Aber ganz davon abgesehen halte ich es für ein realitätsfremdes Klischee, dass gerade die alten Muttchen durch die Bank so einsam sind, dass sie die Kassiererin in der Kassenschlange vollquatschen müssen. Die wirklich einsamen Senioren schaffen es wahrscheinlich nicht mal mehr in den Supermarkt, und die rüstigen Alten, die mir so auf der Straße begegnen, haben durch die Bank mehr private Sozialkontakte als ich in meinen Dreißigern. Das örtliche Seniorenheim hält nicht weniger als drei Cafés über Wasser, und man trifft an jeder Straßenecke ältere Leute, die spazierengehen und sich nett unterhalten.
Auch meine fast 90-jährige Nachbarin macht Ausflüge, lässt sich die Dauerwelle regelmäßig nachspannen, besucht Freunde und geht wählen. Wenn man dieser Rentnerschaft erzählen würde, dass sie es bestimmt vermissen würden, wenn die Kassiererin im Supermarkt mitleidshalber ein paar Worte mit ihnen wechselt, würden diese wahrscheinlich schallend loslachen. Und wenn man tatsächlich dagegen vorgehen möchte, dass Menschen einsam zu Hause sitzen, kann man ja schlecht ausgerechnet in den Supermärkten damit anfangen.

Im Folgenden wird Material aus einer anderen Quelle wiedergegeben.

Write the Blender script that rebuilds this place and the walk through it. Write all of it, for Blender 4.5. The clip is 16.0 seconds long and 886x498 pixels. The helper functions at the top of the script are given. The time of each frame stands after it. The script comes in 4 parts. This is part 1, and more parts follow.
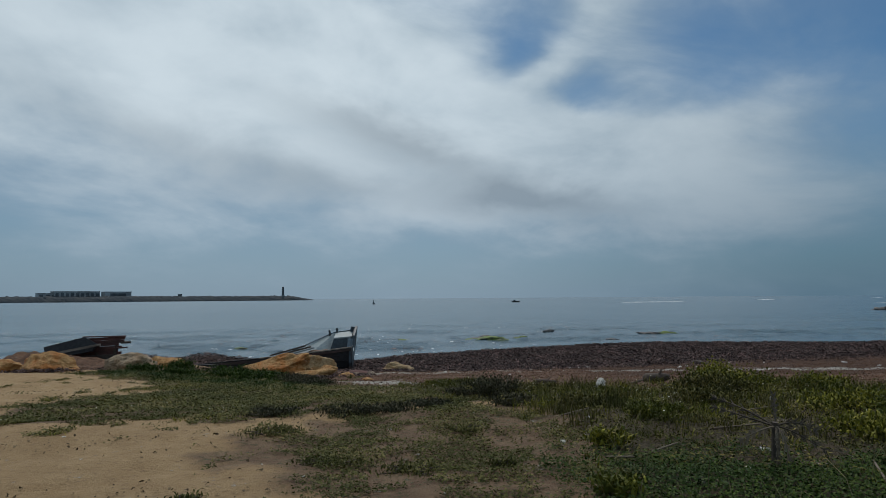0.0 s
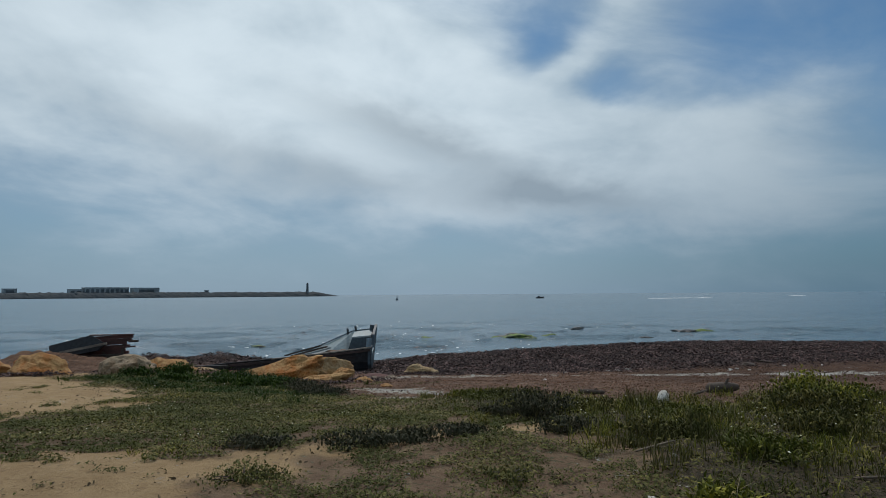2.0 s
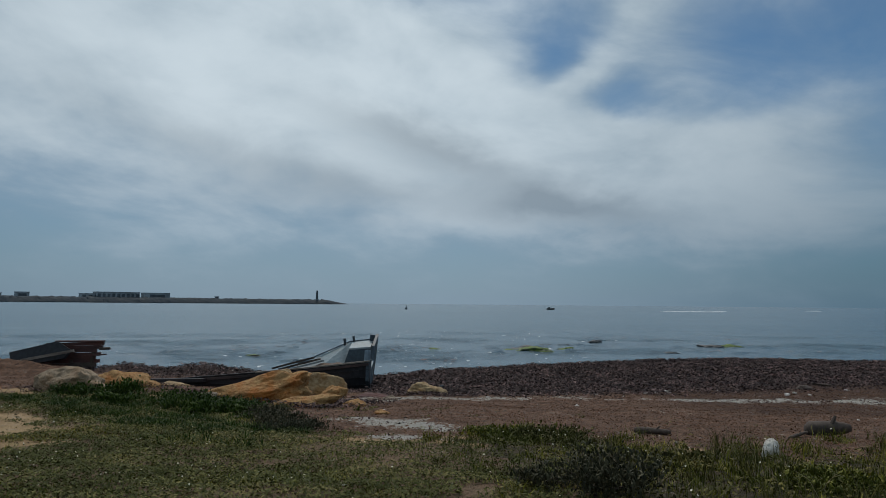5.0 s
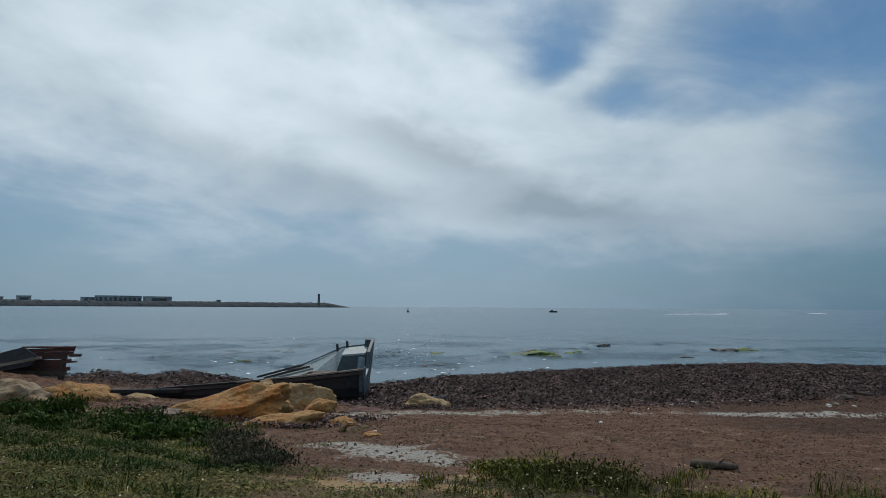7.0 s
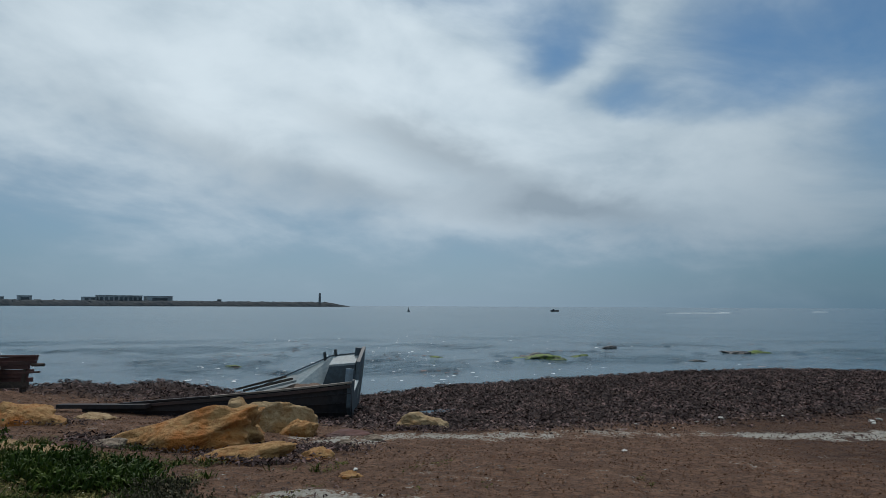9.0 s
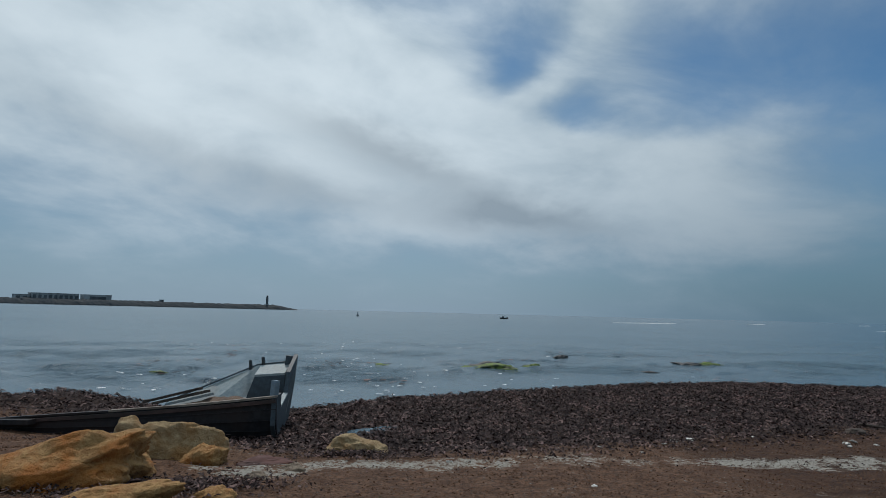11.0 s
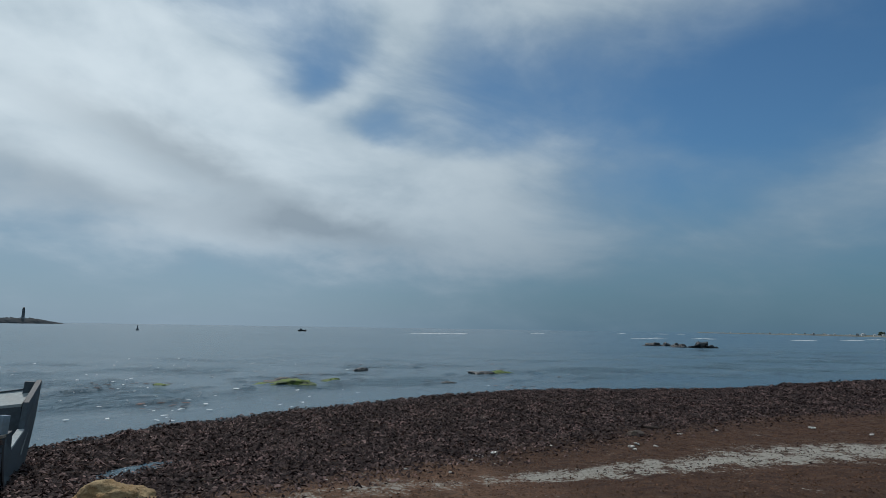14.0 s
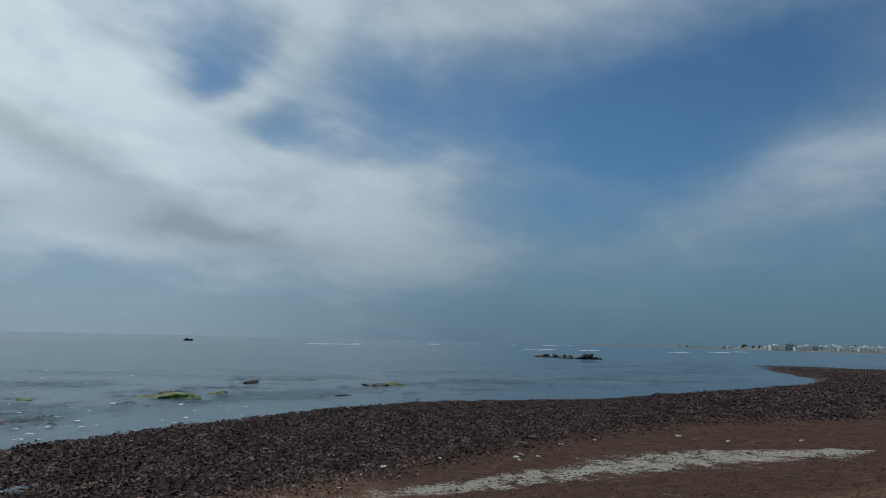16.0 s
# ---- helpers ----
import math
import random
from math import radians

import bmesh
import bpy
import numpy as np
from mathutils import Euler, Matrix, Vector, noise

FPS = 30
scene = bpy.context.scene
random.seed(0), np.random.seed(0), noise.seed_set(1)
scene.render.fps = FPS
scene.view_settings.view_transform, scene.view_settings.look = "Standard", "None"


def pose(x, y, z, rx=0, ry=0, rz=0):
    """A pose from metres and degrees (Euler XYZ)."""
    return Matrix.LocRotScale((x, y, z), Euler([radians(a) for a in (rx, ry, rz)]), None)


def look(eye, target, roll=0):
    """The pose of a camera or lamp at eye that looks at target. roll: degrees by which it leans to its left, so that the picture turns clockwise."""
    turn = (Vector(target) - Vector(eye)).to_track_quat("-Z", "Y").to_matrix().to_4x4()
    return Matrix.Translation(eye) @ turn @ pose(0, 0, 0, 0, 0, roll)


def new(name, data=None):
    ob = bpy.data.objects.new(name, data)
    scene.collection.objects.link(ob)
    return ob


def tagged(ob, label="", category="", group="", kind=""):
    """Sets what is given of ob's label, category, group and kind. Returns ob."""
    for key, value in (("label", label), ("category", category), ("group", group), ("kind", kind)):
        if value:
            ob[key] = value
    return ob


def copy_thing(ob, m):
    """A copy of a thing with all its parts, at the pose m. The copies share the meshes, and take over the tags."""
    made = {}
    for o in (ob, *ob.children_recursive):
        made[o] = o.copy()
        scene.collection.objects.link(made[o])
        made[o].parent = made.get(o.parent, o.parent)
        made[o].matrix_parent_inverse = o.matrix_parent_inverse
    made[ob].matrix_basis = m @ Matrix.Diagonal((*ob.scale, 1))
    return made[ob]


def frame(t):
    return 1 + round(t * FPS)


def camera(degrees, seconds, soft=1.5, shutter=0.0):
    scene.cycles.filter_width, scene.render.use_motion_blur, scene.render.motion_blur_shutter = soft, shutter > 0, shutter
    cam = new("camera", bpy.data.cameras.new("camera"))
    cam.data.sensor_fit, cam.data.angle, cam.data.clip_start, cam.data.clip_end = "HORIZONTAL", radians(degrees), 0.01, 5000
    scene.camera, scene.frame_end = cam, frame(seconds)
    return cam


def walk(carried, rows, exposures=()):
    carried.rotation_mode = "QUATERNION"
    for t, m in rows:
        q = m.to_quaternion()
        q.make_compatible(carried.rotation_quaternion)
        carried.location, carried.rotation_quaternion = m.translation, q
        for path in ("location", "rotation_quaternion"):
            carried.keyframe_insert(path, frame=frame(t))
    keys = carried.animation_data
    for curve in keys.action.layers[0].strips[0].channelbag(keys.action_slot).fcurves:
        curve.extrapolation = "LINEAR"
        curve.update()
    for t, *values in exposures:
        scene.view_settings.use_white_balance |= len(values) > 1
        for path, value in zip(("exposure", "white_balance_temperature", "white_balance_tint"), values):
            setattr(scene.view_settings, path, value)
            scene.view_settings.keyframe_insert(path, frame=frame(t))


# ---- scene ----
cam = camera(69.7, 16.0, soft=0.85)
PATH = [
    (0, (-0.586, 0.311, 1.427), (-0.592, 2.305, 1.58), -0.4),
    (0.5, (-0.568, 0.777, 1.442), (-0.603, 2.771, 1.596), -1.1),
    (1, (-0.554, 1.25, 1.468), (-0.627, 3.243, 1.621), -0.7),
    (1.5, (-0.638, 1.732, 1.463), (-0.718, 3.725, 1.608), -0.4),
    (2, (-0.697, 2.196, 1.434), (-0.776, 4.189, 1.575), -0.4),
    (2.5, (-0.736, 2.695, 1.446), (-0.82, 4.687, 1.595), -0.2),
    (3, (-0.805, 3.195, 1.404), (-0.888, 5.188, 1.558), 0.2),
    (3.5, (-0.831, 3.645, 1.387), (-0.915, 5.637, 1.546), 0.2),
    (4, (-0.811, 4.153, 1.376), (-0.909, 6.143, 1.541), 0.4),
    (6.5, (-0.954, 6.517, 1.294), (-1.071, 8.506, 1.472), 0.5),
    (7, (-0.964, 7.012, 1.294), (-1.081, 9.0, 1.475), 0.4),
    (7.5, (-0.99, 7.425, 1.31), (-1.123, 9.413, 1.489), 0.9),
    (8, (-1.073, 7.946, 1.378), (-1.207, 9.934, 1.55), 0.8),
    (8.5, (-1.054, 8.35, 1.387), (-1.185, 10.338, 1.559), 0.4),
    (9, (-0.987, 8.793, 1.445), (-1.107, 10.781, 1.623), 0.3),
    (11.5, (-0.937, 10.968, 1.411), (-0.856, 12.956, 1.617), 1.6),
    (12, (-0.901, 11.291, 1.399), (-0.77, 13.275, 1.613), 1.5),
    (12.5, (-0.851, 11.582, 1.432), (-0.651, 13.56, 1.649), 1.3),
    (13, (-0.891, 11.748, 1.465), (-0.558, 13.706, 1.695), 1.2),
    (13.5, (-0.893, 11.806, 1.459), (-0.392, 13.727, 1.698), 0.9),
    (14, (-0.87, 11.806, 1.438), (-0.231, 13.685, 1.685), 0.9),
    (14.5, (-0.907, 11.668, 1.481), (-0.184, 13.515, 1.736), 1.1),
    (15, (-0.93, 11.591, 1.504), (-0.14, 13.409, 1.77), 1.2),
    (15.5, (-0.905, 11.573, 1.516), (-0.044, 13.357, 1.792), 1.2),
    (16, (-0.918, 11.543, 1.542), (0.01, 13.292, 1.827), 1.3),
]
walk(cam, [(t, look(eye, target, roll)) for t, eye, target, roll in PATH],
     [(0.0, -0.13, 6400, 13), (0.5, 0.00, 6400, 13), (1.0, -0.12, 6400, 13), (2.0, 0.02, 6400, 13), (2.5, -0.06, 6400, 13), (3.5, -0.10, 6400, 13), (4.0, -0.20, 6400, 13), (6.5, -0.02, 6400, 13), (7.5, 0.11, 6400, 13), (8.0, 0.09, 6400, 13), (9.0, 0.00, 6400, 13), (12.0, -0.05, 6400, 13), (14.0, -0.05, 6400, 13), (16.0, -0.10, 6400, 13)])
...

In meiner Region gibt es in den Supermärkten noch keine Selbstbedienungskassen, aber auch wenn es diese mal flächendeckend gibt kann ich es mir nicht vorstellen, dass die Menschen deswegen vereinsamen. Ich kenne es nun auch so, dass man an der Kasse nicht wirklich viel spricht. Wenn mal jemand da ist, der einen erhöhten Gesprächsbedarf zu haben scheint, dann wird doch von hinten schon wieder gedrängelt.
Darum würde ich auch einfach sagen, dass nicht so viel an zwischenmenschlichen Gesprächen durch diese Kassen wegfällt, dass die Menschen dadurch vereinsamen, weil sie keine Kassierer mehr haben, mit denen sie reden können. Wenn das tatsächlich so sein sollte, dann würde ich auch spätestens schauen, dass ich mir ein Hobby oder eine andere Beschäftigung suche, bei der ich in Kontakt mit anderen Menschen komme. Das kann eine Kassiererin doch sowieso niemals ersetzen.
Ich habe auch noch keinen Supermarkt gesehen, in dem es ausschließlich Selbstbedienungs-Kassen gibt. Von daher denke ich, stehen wir noch nicht so wirklich vor dieser Frage. Ich frage mich vielmehr was das für Läden sind, in denen man noch die Möglichkeit hat der Kassiererin seinen Lebensweg ausführlich darzulegen.
Wenn ich zum Beispiel an den ALDI Supermarkt denke, da werden die Kassiererinnen und Kassierer ja nach Leistung bezahlt, also versuchen die schnell alles über die Kasse zu ziehen. Das sieht man ja schon, weil es im Kassenbereich keine Auslauffläche gibt. Das zeigt auch, dass die gar keine Zeit haben großartig mit jemandem zu quatschen und dem zuzuhören, da ist dann direkt der nächste Kunde dran. Man könnte also auch fragen, ob man im ALDI vereinsamt. Und das denke ich doch eher wohl nicht.
Und wie bereits geschrieben wurde gibt es ja auch genügend andere Anlaufstellen, an denen man sich mit anderen Leuten unterhalten und austauschen kann. Ich denke da ist der Supermarkt weder die einzige Anlaufstelle noch der große Beitrag zur Vereinsamung betagter Mitmenschen.